Quick, tell me which one is Mario and which one is Luigi.

 

So how did an otherwise forgotten Nintendo racing game come to be the debut of Luigi’s new face? Well, it’s actually a lot like what happened with the two versions of Game & Watch, I suspect, with a smaller release squeaking out before the bigger one did. Famicom Grand Prix II was released for the Famicom Disk System on April 14, 1988, just six months before the Japanese release of Super Mario Bros. 3, which also features the new “green stringbean” Luigi in official art. Either it took until the third game for Kotabe to draw up his own take on a Luigi that didn’t look identical to Mario or it took Nintendo until the third game to implement it. I’m not sure, but this new version of him seemed to be floating around Nintendo’s offices during the production of Famicom Grand Prix II, hence it showing up in promo art for it first. I would imagine if someone had attempted to draw Luigi in the old style — looking just like Mario — someone would have pointed out that they had this new look debuting anyway in Super Mario Bros. 3, and Famicom Grand Prix II might as well use that. In fact, it’s entirely possible that Mario and Luigi weren’t added until late in production. That might explain why their appearance in game is so minimal, and it would have been fairly easy to draw up art that made the game seem more Mario-centric than it actually was. But soon enough Super Mario Bros. 3 also came out, and we finally got to see a finalized Luigi: tall, skinny, parted stache, green undershirt.

 
 

He’s basically looked like this ever since — in artwork, at least. The in-game SMB3 sprite for Luigi still looked identical to Mario, just with different colors. Of course, things played out slightly differently outside Japan. Basically, non-Japanese gamers got to see Luigi get an in-game sprite that made him look different than Mario years before Japanese gamers did. I’ve stated it before but people are always surprised to hear this: Super Mario Bros. 2 happened after SMB3, basically, because work on converting Doki Doki Panic into SMB2 didn’t begin until after the creation of SMB3 had already commenced in Japan. SMB2 was released October 9, 1988 — just weeks before Super Mario Bros. 3 hit shelves in Japan, and that’s why SMB2 ended up featuring better sprites even though it was released earlier than SMB3 outside Japan. It was made later, when Nintendo character designers were even better at using the pixel limitations of the system to make something look good on screen.
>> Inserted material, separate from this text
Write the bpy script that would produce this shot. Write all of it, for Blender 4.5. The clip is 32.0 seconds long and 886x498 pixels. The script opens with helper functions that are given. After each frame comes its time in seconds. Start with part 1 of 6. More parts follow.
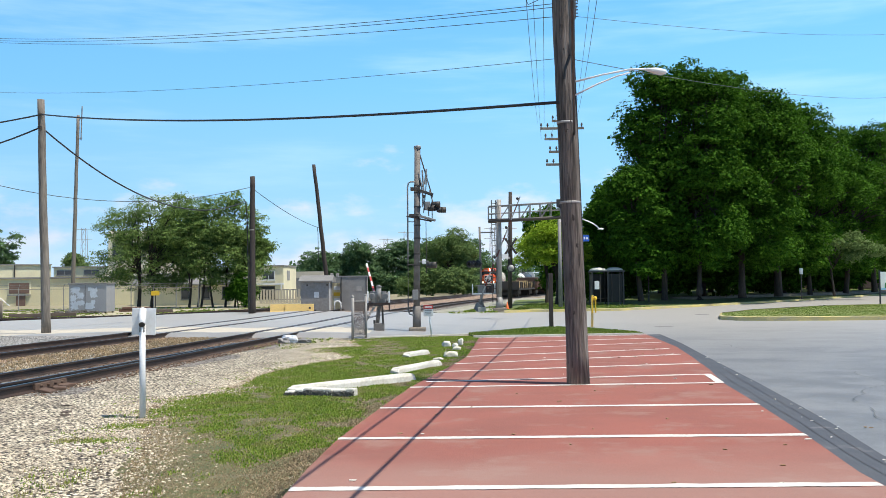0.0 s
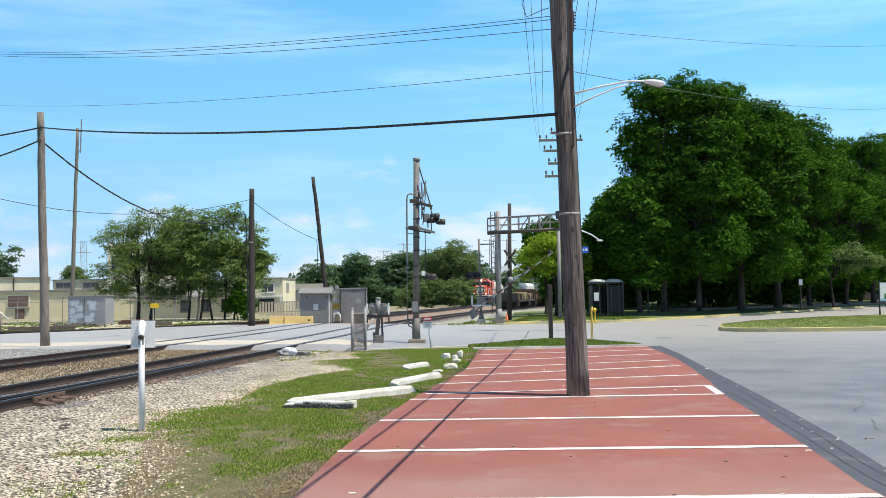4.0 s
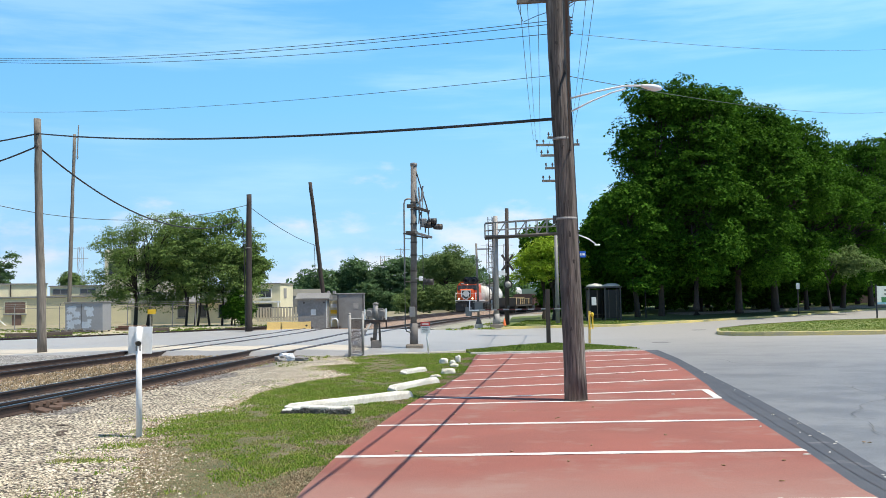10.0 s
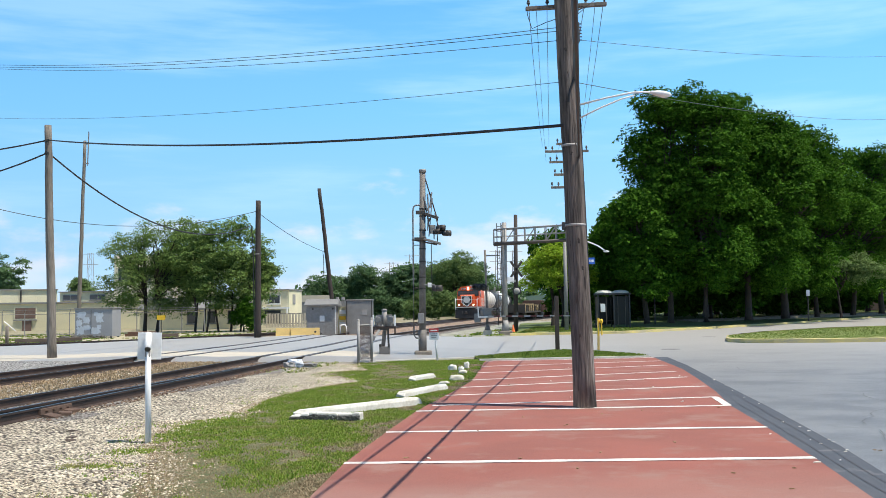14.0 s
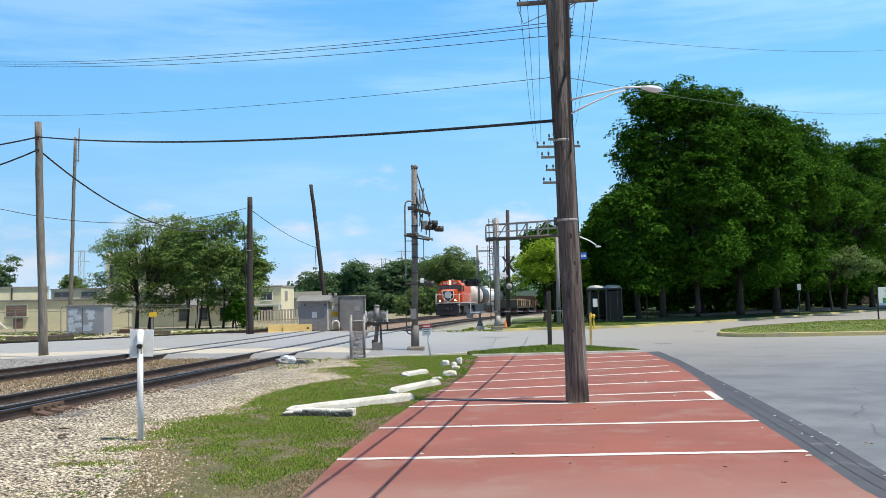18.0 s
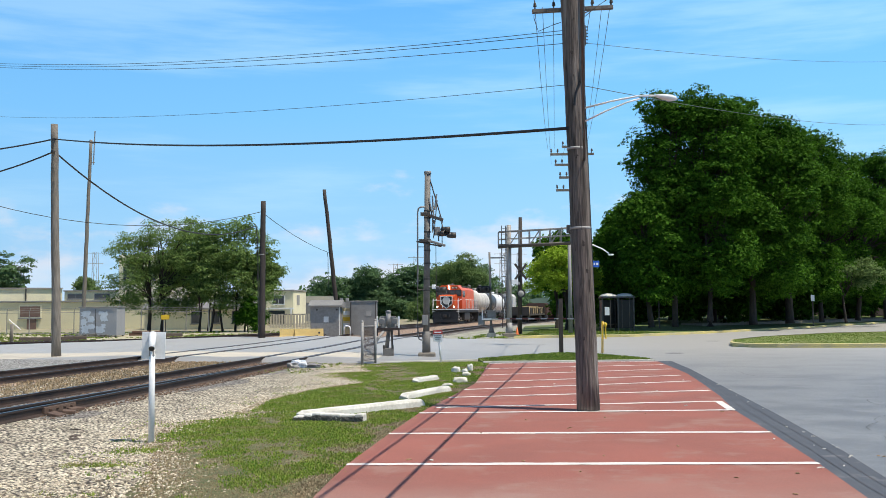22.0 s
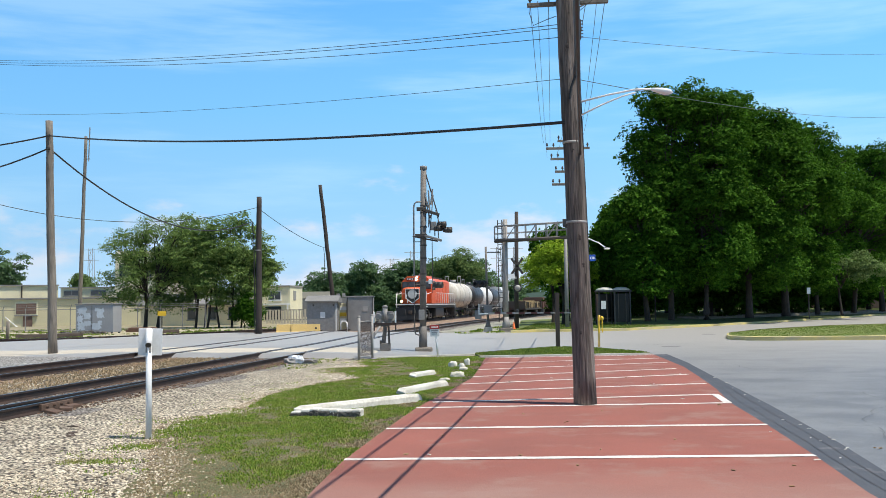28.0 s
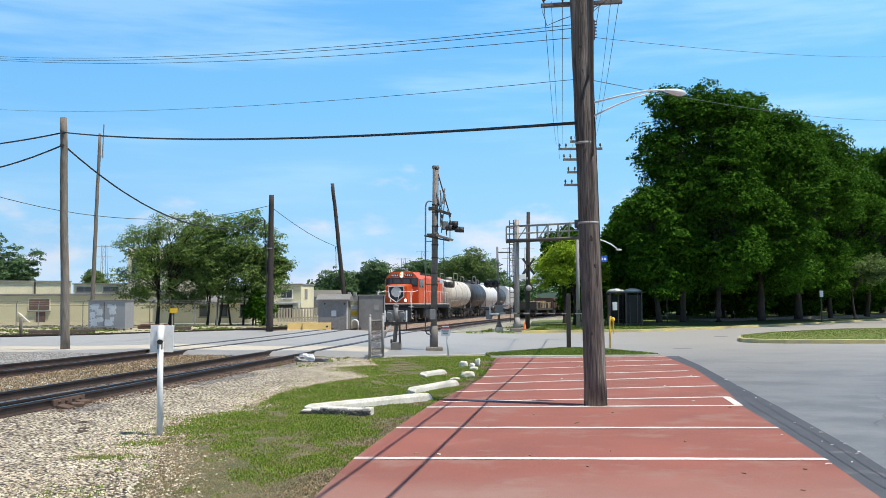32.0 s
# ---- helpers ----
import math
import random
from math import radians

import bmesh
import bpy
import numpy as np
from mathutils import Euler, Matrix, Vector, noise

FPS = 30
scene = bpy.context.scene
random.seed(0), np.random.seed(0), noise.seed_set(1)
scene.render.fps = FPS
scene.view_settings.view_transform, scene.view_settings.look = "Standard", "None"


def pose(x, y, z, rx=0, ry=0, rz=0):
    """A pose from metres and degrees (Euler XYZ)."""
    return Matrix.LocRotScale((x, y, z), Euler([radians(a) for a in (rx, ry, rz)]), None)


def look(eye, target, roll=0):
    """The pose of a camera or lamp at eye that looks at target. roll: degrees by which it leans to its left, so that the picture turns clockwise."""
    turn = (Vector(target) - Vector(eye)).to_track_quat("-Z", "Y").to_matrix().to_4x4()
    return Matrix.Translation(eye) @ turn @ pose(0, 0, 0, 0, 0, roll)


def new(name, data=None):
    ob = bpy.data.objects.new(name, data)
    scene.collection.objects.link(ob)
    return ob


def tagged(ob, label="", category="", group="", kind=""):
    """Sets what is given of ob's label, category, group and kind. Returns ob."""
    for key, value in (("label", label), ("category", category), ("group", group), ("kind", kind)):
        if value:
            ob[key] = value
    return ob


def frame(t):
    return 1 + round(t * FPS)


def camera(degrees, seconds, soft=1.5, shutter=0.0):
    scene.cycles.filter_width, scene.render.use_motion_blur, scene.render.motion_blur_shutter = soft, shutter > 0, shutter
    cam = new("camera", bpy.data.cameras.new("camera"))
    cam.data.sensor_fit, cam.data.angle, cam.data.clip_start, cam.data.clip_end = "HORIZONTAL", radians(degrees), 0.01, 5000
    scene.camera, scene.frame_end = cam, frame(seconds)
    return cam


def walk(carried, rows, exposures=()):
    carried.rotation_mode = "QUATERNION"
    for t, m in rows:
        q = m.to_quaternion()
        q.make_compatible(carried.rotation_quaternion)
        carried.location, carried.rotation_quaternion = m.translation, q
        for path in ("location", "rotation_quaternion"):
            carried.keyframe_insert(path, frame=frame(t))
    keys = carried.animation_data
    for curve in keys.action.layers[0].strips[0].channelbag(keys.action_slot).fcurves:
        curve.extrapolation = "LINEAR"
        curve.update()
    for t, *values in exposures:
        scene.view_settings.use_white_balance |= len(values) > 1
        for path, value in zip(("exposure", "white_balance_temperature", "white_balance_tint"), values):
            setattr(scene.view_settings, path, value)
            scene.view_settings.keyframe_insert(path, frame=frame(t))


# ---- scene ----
# Camera: held in the hand at one spot; seconds, yaw, pitch, roll in degrees.
EYE = (0.0, 0.0, 1.68)
cam = camera(49.0, 32.0, soft=0.75)
TURNS = (
    (0, -0.064, 2.118, 0.733),
    (0.5, 0.128, 2.176, 0.753),
    (1, 0.095, 2.149, 0.998),
    (1.5, 0.095, 2.451, 0.982),
    (2, 0.319, 2.534, 0.992),
    (2.5, 0.250, 2.545, 0.671),
    (3, -0.046, 2.777, 0.529),
    (3.5, -0.006, 2.810, 0.778),
    (5.5, -0.244, 2.851, 1.015),
    (6, -0.261, 2.870, 0.988),
    (6.5, -0.187, 3.008, 1.000),
    (7, -0.054, 2.991, 1.161),
    (7.5, -0.100, 2.838, 1.228),
    (8, -0.344, 3.032, 1.215),
    (8.5, -0.162, 3.214, 1.242),
    (9, -0.039, 3.056, 1.329),
    (9.5, -0.203, 3.259, 1.048),
    (10, -0.243, 3.107, 1.062),
    (10.5, -0.434, 3.198, 1.140),
    (11, -0.390, 3.565, 1.244),
    (11.5, -0.178, 3.375, 1.123),
    (12, -0.119, 3.464, 1.091),
    (12.5, 0.096, 3.611, 0.994),
    (13, 0.000, 3.730, 1.000),
    (13.5, 0.085, 3.731, 1.083),
    (14, 0.269, 3.493, 0.964),
    (14.5, 0.092, 3.935, 0.943),
    (16.5, -0.204, 3.915, 1.097),
    (17, -0.123, 3.371, 1.354),
    (17.5, 0.041, 3.190, 0.809),
    (18, -0.177, 3.229, 1.225),
    (18.5, -0.023, 3.221, 1.216),
    (19, -0.130, 3.796, 1.106),
    (19.5, -0.177, 3.997, 1.114),
    (20, 0.112, 3.582, 0.879),
    (20.5, 0.514, 3.426, 0.736),
    (21, 0.291, 3.425, 0.701),
    (21.5, 0.573, 3.505, 0.802),
    (22, 0.505, 3.609, 0.483),
    (22.5, 0.458, 3.506, 0.489),
    (23, 0.456, 3.519, 0.553),
    (23.5, 0.251, 3.508, 0.484),
    (24, 0.479, 3.367, 0.842),
    (24.5, 0.532, 3.412, 0.657),
    (25, 0.456, 3.569, 0.557),
    (25.5, 0.751, 3.634, 1.231),
    (27.5, 0.487, 3.288, 1.077),
    (28, 0.306, 3.300, 0.807),
    (28.5, 0.441, 3.321, 1.044),
    (29, 0.533, 3.386, 1.086),
    (29.5, 0.704, 3.413, 0.690),
    (30, 0.442, 3.104, 0.470),
    (30.5, 0.740, 3.232, 0.582),
    (31, 0.746, 3.175, 0.409),
    (31.5, 0.911, 3.154, 0.190),
    (32, 0.955, 3.283, 0.267),
)
walk(cam, [(t, pose(*EYE, 90 + pitch, roll, yaw)) for t, yaw, pitch, roll in TURNS],
     exposures=((0, 0.25), (14, 0.25), (18.5, 0.13), (32, 0.13)))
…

You can actually see how SMB2’s sprites for Mario and Peach are based on the ones made for SMB3. It’s more noticeable with Mario, who goes from a strictly side-view perspective to a more ambitious three-quarters one, also with cartoonish eyes and a color scheme that better approaches how he’d look in art.

 
 

You can’t really make the same comparison with Luigi, however, because his sprite was completely redrawn to reflect the fact that he no longer looked identical to Mario. It’s not based at all on his SMB3 sprite.

 
 

Instead it would seem to be based on the SMB3 illustration. But like Mario, Peach and Toad, Luigi got a whole new set of poses to account for all the new moves he’d be getting. (Mostly plucking and chucking.) And because SMB2 debuted during peak Mario mania in the west, the new merch featured this version of Luigi everywhere. Gone was the idea that Mario and Luigi were meant to be identical twins. I suppose this fact meant that we got Danny Wells playing Luigi in the live-action segments on The Super Mario Bros. Super Show! instead of two Capt. Lou Albanos performing side-by-side, Parent Trap-style.
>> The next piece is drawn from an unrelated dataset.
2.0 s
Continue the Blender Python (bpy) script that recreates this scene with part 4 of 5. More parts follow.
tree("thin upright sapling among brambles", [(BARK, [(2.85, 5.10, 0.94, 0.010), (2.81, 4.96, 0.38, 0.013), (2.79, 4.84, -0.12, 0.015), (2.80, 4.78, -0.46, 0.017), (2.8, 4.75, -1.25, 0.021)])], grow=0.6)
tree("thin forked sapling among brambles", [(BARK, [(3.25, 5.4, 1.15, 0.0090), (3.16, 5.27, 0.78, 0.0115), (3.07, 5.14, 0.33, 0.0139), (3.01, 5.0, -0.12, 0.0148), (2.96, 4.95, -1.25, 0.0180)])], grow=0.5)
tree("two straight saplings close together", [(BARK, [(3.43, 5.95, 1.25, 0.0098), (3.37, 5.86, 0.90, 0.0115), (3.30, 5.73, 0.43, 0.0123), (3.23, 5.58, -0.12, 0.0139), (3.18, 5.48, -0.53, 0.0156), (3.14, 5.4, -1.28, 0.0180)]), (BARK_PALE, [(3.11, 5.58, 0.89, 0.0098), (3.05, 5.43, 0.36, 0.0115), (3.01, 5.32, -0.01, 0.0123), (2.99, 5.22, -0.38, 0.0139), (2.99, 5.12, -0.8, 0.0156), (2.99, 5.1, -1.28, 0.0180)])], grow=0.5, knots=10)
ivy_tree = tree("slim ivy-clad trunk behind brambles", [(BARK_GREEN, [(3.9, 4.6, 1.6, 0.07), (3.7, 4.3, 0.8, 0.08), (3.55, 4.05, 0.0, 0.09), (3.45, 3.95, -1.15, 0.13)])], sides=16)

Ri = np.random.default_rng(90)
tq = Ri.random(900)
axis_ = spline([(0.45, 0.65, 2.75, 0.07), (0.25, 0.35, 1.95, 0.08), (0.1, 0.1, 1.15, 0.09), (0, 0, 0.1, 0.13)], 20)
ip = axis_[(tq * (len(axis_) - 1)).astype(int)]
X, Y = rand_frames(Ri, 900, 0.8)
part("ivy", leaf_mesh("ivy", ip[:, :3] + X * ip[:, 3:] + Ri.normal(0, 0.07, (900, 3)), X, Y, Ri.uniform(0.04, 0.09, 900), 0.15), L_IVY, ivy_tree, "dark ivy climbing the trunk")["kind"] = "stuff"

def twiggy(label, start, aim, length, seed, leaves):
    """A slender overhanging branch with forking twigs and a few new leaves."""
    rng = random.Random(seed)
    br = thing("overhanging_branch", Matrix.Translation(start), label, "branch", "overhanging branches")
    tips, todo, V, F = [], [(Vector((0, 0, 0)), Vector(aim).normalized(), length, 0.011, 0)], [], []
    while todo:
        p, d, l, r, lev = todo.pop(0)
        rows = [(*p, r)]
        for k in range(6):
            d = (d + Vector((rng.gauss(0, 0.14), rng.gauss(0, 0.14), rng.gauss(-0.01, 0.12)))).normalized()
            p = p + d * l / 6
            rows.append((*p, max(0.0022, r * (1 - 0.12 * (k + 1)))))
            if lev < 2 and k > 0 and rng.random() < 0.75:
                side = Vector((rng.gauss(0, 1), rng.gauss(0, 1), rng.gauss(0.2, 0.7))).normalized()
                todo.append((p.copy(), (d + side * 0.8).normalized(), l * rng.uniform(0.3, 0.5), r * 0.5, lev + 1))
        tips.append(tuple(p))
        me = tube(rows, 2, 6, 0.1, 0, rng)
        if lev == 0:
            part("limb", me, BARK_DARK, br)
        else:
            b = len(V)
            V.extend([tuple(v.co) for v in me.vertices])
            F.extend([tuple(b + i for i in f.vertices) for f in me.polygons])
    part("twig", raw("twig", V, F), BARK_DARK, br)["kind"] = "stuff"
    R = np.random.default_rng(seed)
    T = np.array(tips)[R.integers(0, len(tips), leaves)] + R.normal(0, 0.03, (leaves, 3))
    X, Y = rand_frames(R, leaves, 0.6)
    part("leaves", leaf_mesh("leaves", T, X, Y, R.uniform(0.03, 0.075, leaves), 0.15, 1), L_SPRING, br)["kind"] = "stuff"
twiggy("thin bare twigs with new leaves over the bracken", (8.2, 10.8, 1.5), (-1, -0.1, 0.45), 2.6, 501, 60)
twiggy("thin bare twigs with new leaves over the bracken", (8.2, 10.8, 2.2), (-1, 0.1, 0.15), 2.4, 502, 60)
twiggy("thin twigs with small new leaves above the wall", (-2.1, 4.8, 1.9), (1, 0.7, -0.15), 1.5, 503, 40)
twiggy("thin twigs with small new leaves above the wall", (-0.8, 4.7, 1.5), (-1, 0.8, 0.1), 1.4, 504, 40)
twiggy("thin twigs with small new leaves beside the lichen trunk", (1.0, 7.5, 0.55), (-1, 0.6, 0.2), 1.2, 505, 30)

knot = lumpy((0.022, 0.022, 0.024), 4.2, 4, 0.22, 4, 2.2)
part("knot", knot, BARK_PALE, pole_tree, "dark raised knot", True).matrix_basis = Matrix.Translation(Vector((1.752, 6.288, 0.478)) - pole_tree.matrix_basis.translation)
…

For all these reasons, western gamers might have been surprised that SMB2 allowed Luigi to look different but then SMB3 did not, because it seems like a step backwards as far as graphics go. I know I was confused, and it took me years to figure out the reason why. It might have made slightly more sense in Japan, where SMB2 would be released as Super Mario USA in 1992, which put it even after Super Mario World hit shelves. And yes, the first 16-bit adventure also featured a Luigi who was a green but otherwise identical to Mario.

For what it’s worth, the ending sequence to Super Mario World concludes with an image of Mario, Peach and Luigi that is very much the Kotabe style, just drawn in pixels, so it’s an in-game acknowledgement that despite how the sprites look, Mario and Luigi are not identical twins.

 
 

But it would actually take until Super Mario Kart for Luigi’s sprite to finally look different than Mario’s in a game that was released in all regions.
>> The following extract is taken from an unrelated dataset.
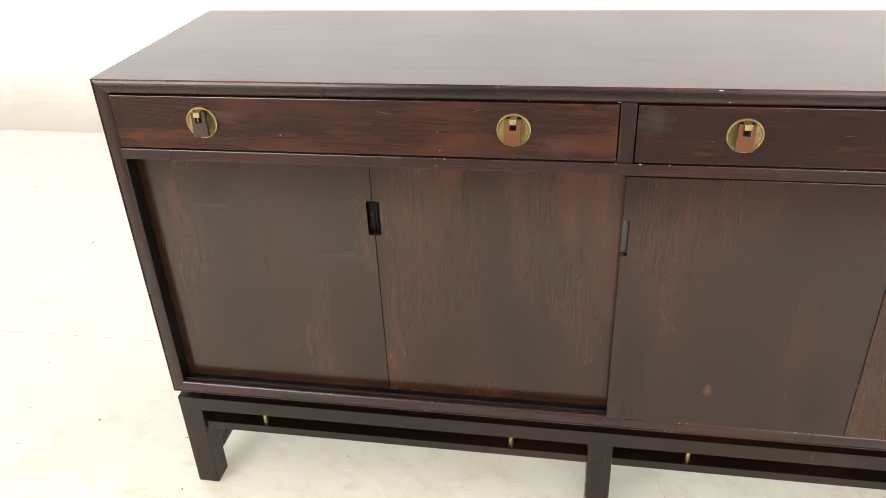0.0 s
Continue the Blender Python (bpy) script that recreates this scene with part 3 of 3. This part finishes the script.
CHIPS = [(-0.42, -0.21, 6), (-0.87, -0.02, 3), (-1.17, 0.16, 4), (-1.37, 0.18, 3), (-0.58, -0.2, 2), (-0.08, -0.15, 3), (0.38, -0.12, 2),
         (0.66, -0.04, 2), (1.08, 0.4, 3), (0.93, 0.08, 3), (1.36, 1.08, 5), (0.12, -0.08, 2), (0.96, -0.01, 3), (-0.93, 0.13, 4), (-0.54, 0.12, 3),
         (-0.46, 0.22, 3), (0.55, -0.03, 2), (0.53, 0.11, 2), (0.54, 0.37, 3), (-1.43, 0.35, 3), (-1.32, 0.06, 3), (-2.16, 1.38, 5), (-1.68, 0.98, 4)]


def build_chips():
    rng = random.Random(21)
    for cx, cy, mm in CHIPS:
        ob = part("debris", chip_bm(mm * 0.0007, rng), chip_mat)
        ob.matrix_world = pose(cx, cy, 0.0, 0, 0, rng.uniform(0, 360))
        tagged(ob, "small dark crumb of debris on the floor", "debris", "crumbs on the floor")


build_chips()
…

The Super Mario All-Stars re-releases of the NES Mario games would see the implementation of unique sprites for Luigi at long last, and eventually Super Mario World would get a re-release that did the same. But if we’re talking about an original non-spinoff, non-remake, platformer-style Super Mario game that features Luigi looking different from Mario upon initial release, it actually takes a lot longer than you might expect. Unless I’ve missed something, it doesn’t happen until 2006 with the debut of the New Super Mario Bros. series — which is kind of astounding, when you think about it. 

But what is the first game — any genre, Super Mario series or otherwise — to feature a Mario and a Luigi who don’t look the same? I think I figured it out, and I’m pretty sure it happened as a result of technical limitations rather than any desire on Nintendo’s part to do Luigi a solid. It’s the Game Boy version of Tetris, first released June 14, 1989. It’s not a Super Mario game, but in the two-player version, one player is represented by Mario as their avatar and the other by Luigi. Nintendo was basically forced to draw the brothers differently because given the monochrome palette of the Game Boy, there’d otherwise be no way to tell the brothers apart. He needs a different body type and moustache shape so you can tell who’s who.

 
 

There’s something rather profound in Nintendo refusing to give Luigi his own face until they absolutely had to, I think.

Miscellaneous Notes

A few weeks back, I watched the 1986 anime for an episode of Retronauts, and it was in that discussion that I got the idea to do this post. Also, I promised on mike that I’d do it, so this is me fulfilling that contract. I actually had one more idea from recording that episode, and I’m doing that next. Yes, this blog has been Super Mario-heavy recently. It happens. There’s actually a gigantic Mario-related post dropping in the not-too-distant future. Anyway, consider supporting Retronauts on the $5 level to listen to the anime episode. They do good work on that show.

 
 

Lastly, there is maybe an argument that a version of Luigi might show up in the series even before the Game & Watch version of Mario Bros. In the opening of Donkey Kong Jr., you see Mario and another Mario working together to contain Donkey Kong.

There’s no in-universe explanation for this extra Mario, I don’t think, and I do wonder if the idea of “Mario but not Mario” ultimately led Nintendo to create Luigi for the next game.